-------- Given material
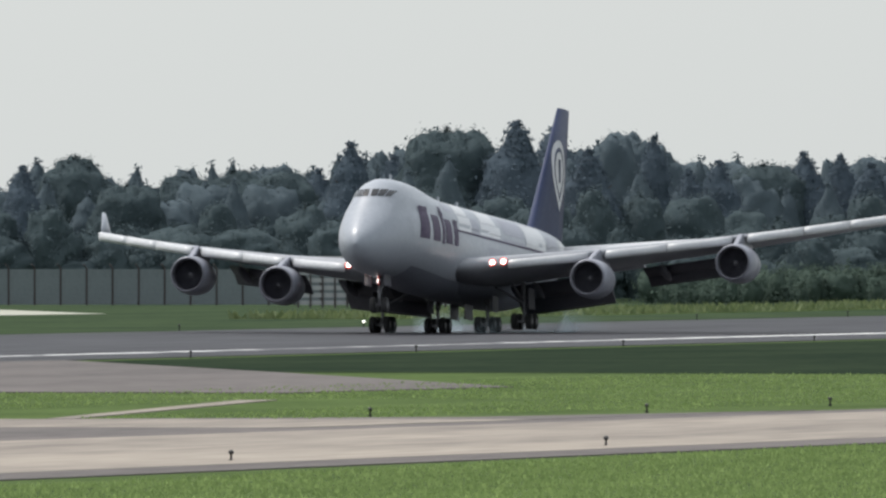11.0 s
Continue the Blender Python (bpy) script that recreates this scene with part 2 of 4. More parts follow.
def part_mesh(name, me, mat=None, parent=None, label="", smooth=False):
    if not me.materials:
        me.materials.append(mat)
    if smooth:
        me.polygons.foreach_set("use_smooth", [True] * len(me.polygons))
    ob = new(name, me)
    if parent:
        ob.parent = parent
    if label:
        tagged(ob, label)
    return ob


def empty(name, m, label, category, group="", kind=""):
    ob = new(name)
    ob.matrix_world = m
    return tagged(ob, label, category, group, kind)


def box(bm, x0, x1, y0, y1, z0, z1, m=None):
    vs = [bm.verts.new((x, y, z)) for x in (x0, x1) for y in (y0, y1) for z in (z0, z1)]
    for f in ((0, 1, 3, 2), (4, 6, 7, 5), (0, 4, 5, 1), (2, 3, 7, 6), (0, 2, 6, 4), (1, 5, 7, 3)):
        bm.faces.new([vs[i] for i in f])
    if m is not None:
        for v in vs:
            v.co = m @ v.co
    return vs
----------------
▸ Problem
Produce an exact copy of each line of data, skipping embedded images.

▸ Result of this exercise
11.0 s
Continue the Blender Python (bpy) script that recreates this scene with part 2 of 4. More parts follow.
def part_mesh(name, me, mat=None, parent=None, label="", smooth=False):
    if not me.materials:
        me.materials.append(mat)
    if smooth:
        me.polygons.foreach_set("use_smooth", [True] * len(me.polygons))
    ob = new(name, me)
    if parent:
        ob.parent = parent
    if label:
        tagged(ob, label)
    return ob


def empty(name, m, label, category, group="", kind=""):
    ob = new(name)
    ob.matrix_world = m
    return tagged(ob, label, category, group, kind)


def box(bm, x0, x1, y0, y1, z0, z1, m=None):
    vs = [bm.verts.new((x, y, z)) for x in (x0, x1) for y in (y0, y1) for z in (z0, z1)]
    for f in ((0, 1, 3, 2), (4, 6, 7, 5), (0, 4, 5, 1), (2, 3, 7, 6), (0, 2, 6, 4), (1, 5, 7, 3)):
        bm.faces.new([vs[i] for i in f])
    if m is not None:
        for v in vs:
            v.co = m @ v.co
    return vs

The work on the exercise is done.